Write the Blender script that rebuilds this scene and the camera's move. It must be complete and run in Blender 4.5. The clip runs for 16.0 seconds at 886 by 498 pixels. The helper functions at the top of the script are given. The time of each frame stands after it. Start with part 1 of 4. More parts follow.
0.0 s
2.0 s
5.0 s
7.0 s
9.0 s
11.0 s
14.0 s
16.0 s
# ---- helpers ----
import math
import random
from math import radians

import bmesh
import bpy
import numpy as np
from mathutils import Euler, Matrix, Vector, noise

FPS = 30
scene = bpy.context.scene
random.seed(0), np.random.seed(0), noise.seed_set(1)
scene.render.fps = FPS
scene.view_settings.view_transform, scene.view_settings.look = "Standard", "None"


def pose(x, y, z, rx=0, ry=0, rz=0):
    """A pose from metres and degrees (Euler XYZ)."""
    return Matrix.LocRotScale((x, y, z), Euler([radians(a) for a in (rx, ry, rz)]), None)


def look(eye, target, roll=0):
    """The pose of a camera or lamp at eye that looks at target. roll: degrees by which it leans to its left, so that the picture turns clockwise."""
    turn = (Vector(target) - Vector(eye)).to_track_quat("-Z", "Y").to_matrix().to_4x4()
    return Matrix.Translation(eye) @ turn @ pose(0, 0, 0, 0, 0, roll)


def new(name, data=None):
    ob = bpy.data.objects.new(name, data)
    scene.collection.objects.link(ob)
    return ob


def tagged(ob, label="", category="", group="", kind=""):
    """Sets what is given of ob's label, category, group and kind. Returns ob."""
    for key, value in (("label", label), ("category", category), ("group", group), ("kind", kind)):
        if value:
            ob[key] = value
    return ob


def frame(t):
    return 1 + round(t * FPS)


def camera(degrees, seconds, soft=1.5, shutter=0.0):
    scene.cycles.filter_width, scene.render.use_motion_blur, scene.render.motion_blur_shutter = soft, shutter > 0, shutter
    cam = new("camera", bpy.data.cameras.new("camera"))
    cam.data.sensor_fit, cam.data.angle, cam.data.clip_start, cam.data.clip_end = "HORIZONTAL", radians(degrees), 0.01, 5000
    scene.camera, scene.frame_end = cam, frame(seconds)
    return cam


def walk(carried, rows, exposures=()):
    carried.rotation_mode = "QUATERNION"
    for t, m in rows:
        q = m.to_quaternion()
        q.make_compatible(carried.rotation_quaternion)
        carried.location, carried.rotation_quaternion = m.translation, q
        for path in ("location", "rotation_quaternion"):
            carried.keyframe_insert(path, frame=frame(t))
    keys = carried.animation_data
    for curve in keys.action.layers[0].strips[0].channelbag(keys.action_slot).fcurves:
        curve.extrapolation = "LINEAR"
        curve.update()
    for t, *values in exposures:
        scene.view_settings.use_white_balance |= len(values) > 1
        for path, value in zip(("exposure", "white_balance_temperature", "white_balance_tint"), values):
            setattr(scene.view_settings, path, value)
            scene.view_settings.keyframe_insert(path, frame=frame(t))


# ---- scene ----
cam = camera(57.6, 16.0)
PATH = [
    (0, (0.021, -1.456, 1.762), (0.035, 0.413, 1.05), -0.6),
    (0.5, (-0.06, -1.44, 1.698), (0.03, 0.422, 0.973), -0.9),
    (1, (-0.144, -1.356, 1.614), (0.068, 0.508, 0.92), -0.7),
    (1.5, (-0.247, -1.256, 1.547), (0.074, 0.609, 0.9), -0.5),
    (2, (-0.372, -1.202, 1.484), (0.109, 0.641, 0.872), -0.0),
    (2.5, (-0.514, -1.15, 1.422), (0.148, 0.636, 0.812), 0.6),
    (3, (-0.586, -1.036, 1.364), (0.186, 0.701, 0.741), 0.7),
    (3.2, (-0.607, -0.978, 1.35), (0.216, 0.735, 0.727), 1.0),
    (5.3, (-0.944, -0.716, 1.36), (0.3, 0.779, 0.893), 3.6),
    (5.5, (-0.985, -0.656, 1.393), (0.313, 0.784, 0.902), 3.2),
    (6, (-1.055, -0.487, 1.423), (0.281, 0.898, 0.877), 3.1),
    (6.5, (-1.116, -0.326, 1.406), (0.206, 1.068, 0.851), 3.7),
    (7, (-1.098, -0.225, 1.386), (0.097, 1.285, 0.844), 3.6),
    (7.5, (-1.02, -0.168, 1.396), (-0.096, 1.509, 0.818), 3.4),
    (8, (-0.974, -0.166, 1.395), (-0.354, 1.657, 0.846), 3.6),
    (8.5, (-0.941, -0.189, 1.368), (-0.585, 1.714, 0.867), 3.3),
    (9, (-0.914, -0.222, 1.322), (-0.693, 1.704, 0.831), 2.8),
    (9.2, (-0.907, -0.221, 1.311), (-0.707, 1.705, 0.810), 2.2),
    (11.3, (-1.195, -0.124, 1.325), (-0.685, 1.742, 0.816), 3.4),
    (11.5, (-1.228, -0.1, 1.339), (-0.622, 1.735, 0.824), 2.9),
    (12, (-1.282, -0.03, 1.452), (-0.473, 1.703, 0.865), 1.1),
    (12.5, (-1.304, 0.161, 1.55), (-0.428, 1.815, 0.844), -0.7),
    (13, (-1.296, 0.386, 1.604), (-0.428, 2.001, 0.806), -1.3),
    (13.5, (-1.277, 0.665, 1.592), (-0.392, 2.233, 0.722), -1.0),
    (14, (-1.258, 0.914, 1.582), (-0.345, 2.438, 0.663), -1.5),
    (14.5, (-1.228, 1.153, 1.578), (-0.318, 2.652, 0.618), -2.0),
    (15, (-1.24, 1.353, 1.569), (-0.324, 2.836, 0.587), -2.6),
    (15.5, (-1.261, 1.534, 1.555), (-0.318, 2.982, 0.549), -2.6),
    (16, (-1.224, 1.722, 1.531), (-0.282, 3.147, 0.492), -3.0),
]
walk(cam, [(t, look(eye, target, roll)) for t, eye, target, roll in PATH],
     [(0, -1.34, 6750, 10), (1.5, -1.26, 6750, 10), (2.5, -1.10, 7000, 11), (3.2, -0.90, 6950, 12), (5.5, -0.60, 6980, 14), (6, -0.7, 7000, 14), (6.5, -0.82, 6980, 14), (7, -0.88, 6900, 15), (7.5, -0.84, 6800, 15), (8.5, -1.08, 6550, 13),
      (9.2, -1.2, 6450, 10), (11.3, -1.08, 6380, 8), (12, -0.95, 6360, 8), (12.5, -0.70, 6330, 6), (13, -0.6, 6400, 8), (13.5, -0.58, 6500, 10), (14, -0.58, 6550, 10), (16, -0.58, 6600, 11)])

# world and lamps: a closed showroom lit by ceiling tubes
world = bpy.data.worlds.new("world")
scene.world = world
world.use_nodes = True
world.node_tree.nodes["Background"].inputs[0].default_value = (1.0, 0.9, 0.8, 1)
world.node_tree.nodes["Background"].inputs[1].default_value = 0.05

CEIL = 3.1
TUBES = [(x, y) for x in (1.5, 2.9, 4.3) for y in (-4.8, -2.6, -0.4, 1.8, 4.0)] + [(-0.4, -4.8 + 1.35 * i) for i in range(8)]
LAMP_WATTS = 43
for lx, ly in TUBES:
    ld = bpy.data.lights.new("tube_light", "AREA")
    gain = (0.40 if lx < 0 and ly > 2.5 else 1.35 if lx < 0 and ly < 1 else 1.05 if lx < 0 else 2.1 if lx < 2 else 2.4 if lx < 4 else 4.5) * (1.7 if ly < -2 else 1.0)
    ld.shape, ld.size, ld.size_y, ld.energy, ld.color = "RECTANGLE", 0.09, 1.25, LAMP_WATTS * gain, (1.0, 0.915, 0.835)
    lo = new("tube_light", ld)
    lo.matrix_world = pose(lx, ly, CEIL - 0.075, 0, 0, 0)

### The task
Return the lines above exactly, keeping every word.

### Solution to this task
Write the Blender script that rebuilds this scene and the camera's move. It must be complete and run in Blender 4.5. The clip runs for 16.0 seconds at 886 by 498 pixels. The helper functions at the top of the script are given. The time of each frame stands after it. Start with part 1 of 4. More parts follow.
0.0 s
2.0 s
5.0 s
7.0 s
9.0 s
11.0 s
14.0 s
16.0 s
# ---- helpers ----
import math
import random
from math import radians

import bmesh
import bpy
import numpy as np
from mathutils import Euler, Matrix, Vector, noise

FPS = 30
scene = bpy.context.scene
random.seed(0), np.random.seed(0), noise.seed_set(1)
scene.render.fps = FPS
scene.view_settings.view_transform, scene.view_settings.look = "Standard", "None"


def pose(x, y, z, rx=0, ry=0, rz=0):
    """A pose from metres and degrees (Euler XYZ)."""
    return Matrix.LocRotScale((x, y, z), Euler([radians(a) for a in (rx, ry, rz)]), None)


def look(eye, target, roll=0):
    """The pose of a camera or lamp at eye that looks at target. roll: degrees by which it leans to its left, so that the picture turns clockwise."""
    turn = (Vector(target) - Vector(eye)).to_track_quat("-Z", "Y").to_matrix().to_4x4()
    return Matrix.Translation(eye) @ turn @ pose(0, 0, 0, 0, 0, roll)


def new(name, data=None):
    ob = bpy.data.objects.new(name, data)
    scene.collection.objects.link(ob)
    return ob


def tagged(ob, label="", category="", group="", kind=""):
    """Sets what is given of ob's label, category, group and kind. Returns ob."""
    for key, value in (("label", label), ("category", category), ("group", group), ("kind", kind)):
        if value:
            ob[key] = value
    return ob


def frame(t):
    return 1 + round(t * FPS)


def camera(degrees, seconds, soft=1.5, shutter=0.0):
    scene.cycles.filter_width, scene.render.use_motion_blur, scene.render.motion_blur_shutter = soft, shutter > 0, shutter
    cam = new("camera", bpy.data.cameras.new("camera"))
    cam.data.sensor_fit, cam.data.angle, cam.data.clip_start, cam.data.clip_end = "HORIZONTAL", radians(degrees), 0.01, 5000
    scene.camera, scene.frame_end = cam, frame(seconds)
    return cam


def walk(carried, rows, exposures=()):
    carried.rotation_mode = "QUATERNION"
    for t, m in rows:
        q = m.to_quaternion()
        q.make_compatible(carried.rotation_quaternion)
        carried.location, carried.rotation_quaternion = m.translation, q
        for path in ("location", "rotation_quaternion"):
            carried.keyframe_insert(path, frame=frame(t))
    keys = carried.animation_data
    for curve in keys.action.layers[0].strips[0].channelbag(keys.action_slot).fcurves:
        curve.extrapolation = "LINEAR"
        curve.update()
    for t, *values in exposures:
        scene.view_settings.use_white_balance |= len(values) > 1
        for path, value in zip(("exposure", "white_balance_temperature", "white_balance_tint"), values):
            setattr(scene.view_settings, path, value)
            scene.view_settings.keyframe_insert(path, frame=frame(t))


# ---- scene ----
cam = camera(57.6, 16.0)
PATH = [
    (0, (0.021, -1.456, 1.762), (0.035, 0.413, 1.05), -0.6),
    (0.5, (-0.06, -1.44, 1.698), (0.03, 0.422, 0.973), -0.9),
    (1, (-0.144, -1.356, 1.614), (0.068, 0.508, 0.92), -0.7),
    (1.5, (-0.247, -1.256, 1.547), (0.074, 0.609, 0.9), -0.5),
    (2, (-0.372, -1.202, 1.484), (0.109, 0.641, 0.872), -0.0),
    (2.5, (-0.514, -1.15, 1.422), (0.148, 0.636, 0.812), 0.6),
    (3, (-0.586, -1.036, 1.364), (0.186, 0.701, 0.741), 0.7),
    (3.2, (-0.607, -0.978, 1.35), (0.216, 0.735, 0.727), 1.0),
    (5.3, (-0.944, -0.716, 1.36), (0.3, 0.779, 0.893), 3.6),
    (5.5, (-0.985, -0.656, 1.393), (0.313, 0.784, 0.902), 3.2),
    (6, (-1.055, -0.487, 1.423), (0.281, 0.898, 0.877), 3.1),
    (6.5, (-1.116, -0.326, 1.406), (0.206, 1.068, 0.851), 3.7),
    (7, (-1.098, -0.225, 1.386), (0.097, 1.285, 0.844), 3.6),
    (7.5, (-1.02, -0.168, 1.396), (-0.096, 1.509, 0.818), 3.4),
    (8, (-0.974, -0.166, 1.395), (-0.354, 1.657, 0.846), 3.6),
    (8.5, (-0.941, -0.189, 1.368), (-0.585, 1.714, 0.867), 3.3),
    (9, (-0.914, -0.222, 1.322), (-0.693, 1.704, 0.831), 2.8),
    (9.2, (-0.907, -0.221, 1.311), (-0.707, 1.705, 0.810), 2.2),
    (11.3, (-1.195, -0.124, 1.325), (-0.685, 1.742, 0.816), 3.4),
    (11.5, (-1.228, -0.1, 1.339), (-0.622, 1.735, 0.824), 2.9),
    (12, (-1.282, -0.03, 1.452), (-0.473, 1.703, 0.865), 1.1),
    (12.5, (-1.304, 0.161, 1.55), (-0.428, 1.815, 0.844), -0.7),
    (13, (-1.296, 0.386, 1.604), (-0.428, 2.001, 0.806), -1.3),
    (13.5, (-1.277, 0.665, 1.592), (-0.392, 2.233, 0.722), -1.0),
    (14, (-1.258, 0.914, 1.582), (-0.345, 2.438, 0.663), -1.5),
    (14.5, (-1.228, 1.153, 1.578), (-0.318, 2.652, 0.618), -2.0),
    (15, (-1.24, 1.353, 1.569), (-0.324, 2.836, 0.587), -2.6),
    (15.5, (-1.261, 1.534, 1.555), (-0.318, 2.982, 0.549), -2.6),
    (16, (-1.224, 1.722, 1.531), (-0.282, 3.147, 0.492), -3.0),
]
walk(cam, [(t, look(eye, target, roll)) for t, eye, target, roll in PATH],
     [(0, -1.34, 6750, 10), (1.5, -1.26, 6750, 10), (2.5, -1.10, 7000, 11), (3.2, -0.90, 6950, 12), (5.5, -0.60, 6980, 14), (6, -0.7, 7000, 14), (6.5, -0.82, 6980, 14), (7, -0.88, 6900, 15), (7.5, -0.84, 6800, 15), (8.5, -1.08, 6550, 13),
      (9.2, -1.2, 6450, 10), (11.3, -1.08, 6380, 8), (12, -0.95, 6360, 8), (12.5, -0.70, 6330, 6), (13, -0.6, 6400, 8), (13.5, -0.58, 6500, 10), (14, -0.58, 6550, 10), (16, -0.58, 6600, 11)])

# world and lamps: a closed showroom lit by ceiling tubes
world = bpy.data.worlds.new("world")
scene.world = world
world.use_nodes = True
world.node_tree.nodes["Background"].inputs[0].default_value = (1.0, 0.9, 0.8, 1)
world.node_tree.nodes["Background"].inputs[1].default_value = 0.05

CEIL = 3.1
TUBES = [(x, y) for x in (1.5, 2.9, 4.3) for y in (-4.8, -2.6, -0.4, 1.8, 4.0)] + [(-0.4, -4.8 + 1.35 * i) for i in range(8)]
LAMP_WATTS = 43
for lx, ly in TUBES:
    ld = bpy.data.lights.new("tube_light", "AREA")
    gain = (0.40 if lx < 0 and ly > 2.5 else 1.35 if lx < 0 and ly < 1 else 1.05 if lx < 0 else 2.1 if lx < 2 else 2.4 if lx < 4 else 4.5) * (1.7 if ly < -2 else 1.0)
    ld.shape, ld.size, ld.size_y, ld.energy, ld.color = "RECTANGLE", 0.09, 1.25, LAMP_WATTS * gain, (1.0, 0.915, 0.835)
    lo = new("tube_light", ld)
    lo.matrix_world = pose(lx, ly, CEIL - 0.075, 0, 0, 0)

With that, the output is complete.